* _DESCRIPTION OF THE TASK_: In the listing below, locate the line containing "Continue the Blender"; reproduce that line and all lines that follow it, unchanged.

* _GIVEN MATERIAL_:
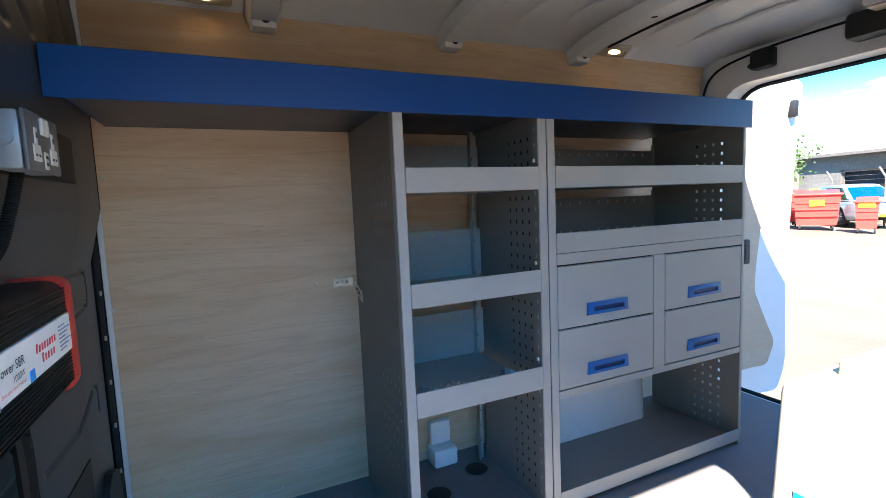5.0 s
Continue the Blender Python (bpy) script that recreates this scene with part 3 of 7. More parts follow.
    panel(g, arc_corner([(2.289, 1.170), (2.3635, 1.194), (2.360, 1.0), (2.361, 0.452), (2.140, 0.432), (2.228, 0.638), (2.256, 1.038)], 0.012, 2), t=0.05, step=0.08)
    part("lower_pillar", put(g), "paint", van)
    g = Geo()
    panel(g, [(1.15, 0.93), (1.36, 0.70), (1.43, 0.45), (2.33, 0.45), (2.355, 2.29), (2.24, 2.29), (2.18, 0.60), (1.52, 0.60), (1.46, 0.78), (1.30, 0.95), (1.25, 1.36), (1.16, 1.36)], off=-0.045, t=0.01, step=0.2)
    part("door_jamb", put(g), "rubber", van)
    g = Geo()
    panel(g, [(1.440, 0.318), (1.474, 0.362), (2.13, 0.424), (2.38, 0.444), (2.38, 0.398), (2.13, 0.378)], t=0.06, step=0.2)
    part("sill", put(g), "paint", van)

# roof: crowned sheet from screen to tail
def roof_edge(y):
    return float(np.interp(y, (1.40, 1.55, 1.70, 1.88, 2.37, 3.0, 5.08, 5.22, 5.27), (2.160, 2.212, 2.258, 2.302, 2.366, 2.390, 2.395, 2.375, 2.325)))


def roof_half(y):
    return float(np.interp(y, (1.40, 1.55, 1.75, 2.0, 2.4), (0.895, 0.905, 0.908, 0.898, 0.890)))


g = Geo()
rows = []
for y in (1.535, 1.56, 1.60, 1.65, 1.70, 1.78, 1.90, 2.1, 2.35, 2.7, 3.1, 3.5, 4.0, 4.5, 4.9, 5.08, 5.18, 5.24, 5.27):
    row = []
    w, e = roof_half(y), roof_edge(y)
    for k in range(-24, 25):
        s = math.sin(k / 24 * math.pi / 2)
        z = e + 0.085 * (1 - abs(s) ** 3.2) ** 0.8
        bend = max(0.0, 1.85 - y) / 0.35 * 0.115 * (1 - s * s)
        row.append((w * s, y - bend, z))
    rows.append(row)
thick(g, rows, (0, 0, -1), 0.015)
part("roof", g, "paint", van)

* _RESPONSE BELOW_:
Continue the Blender Python (bpy) script that recreates this scene with part 3 of 7. More parts follow.
    panel(g, arc_corner([(2.289, 1.170), (2.3635, 1.194), (2.360, 1.0), (2.361, 0.452), (2.140, 0.432), (2.228, 0.638), (2.256, 1.038)], 0.012, 2), t=0.05, step=0.08)
    part("lower_pillar", put(g), "paint", van)
    g = Geo()
    panel(g, [(1.15, 0.93), (1.36, 0.70), (1.43, 0.45), (2.33, 0.45), (2.355, 2.29), (2.24, 2.29), (2.18, 0.60), (1.52, 0.60), (1.46, 0.78), (1.30, 0.95), (1.25, 1.36), (1.16, 1.36)], off=-0.045, t=0.01, step=0.2)
    part("door_jamb", put(g), "rubber", van)
    g = Geo()
    panel(g, [(1.440, 0.318), (1.474, 0.362), (2.13, 0.424), (2.38, 0.444), (2.38, 0.398), (2.13, 0.378)], t=0.06, step=0.2)
    part("sill", put(g), "paint", van)

# roof: crowned sheet from screen to tail
def roof_edge(y):
    return float(np.interp(y, (1.40, 1.55, 1.70, 1.88, 2.37, 3.0, 5.08, 5.22, 5.27), (2.160, 2.212, 2.258, 2.302, 2.366, 2.390, 2.395, 2.375, 2.325)))


def roof_half(y):
    return float(np.interp(y, (1.40, 1.55, 1.75, 2.0, 2.4), (0.895, 0.905, 0.908, 0.898, 0.890)))


g = Geo()
rows = []
for y in (1.535, 1.56, 1.60, 1.65, 1.70, 1.78, 1.90, 2.1, 2.35, 2.7, 3.1, 3.5, 4.0, 4.5, 4.9, 5.08, 5.18, 5.24, 5.27):
    row = []
    w, e = roof_half(y), roof_edge(y)
    for k in range(-24, 25):
        s = math.sin(k / 24 * math.pi / 2)
        z = e + 0.085 * (1 - abs(s) ** 3.2) ** 0.8
        bend = max(0.0, 1.85 - y) / 0.35 * 0.115 * (1 - s * s)
        row.append((w * s, y - bend, z))
    rows.append(row)
thick(g, rows, (0, 0, -1), 0.015)
part("roof", g, "paint", van)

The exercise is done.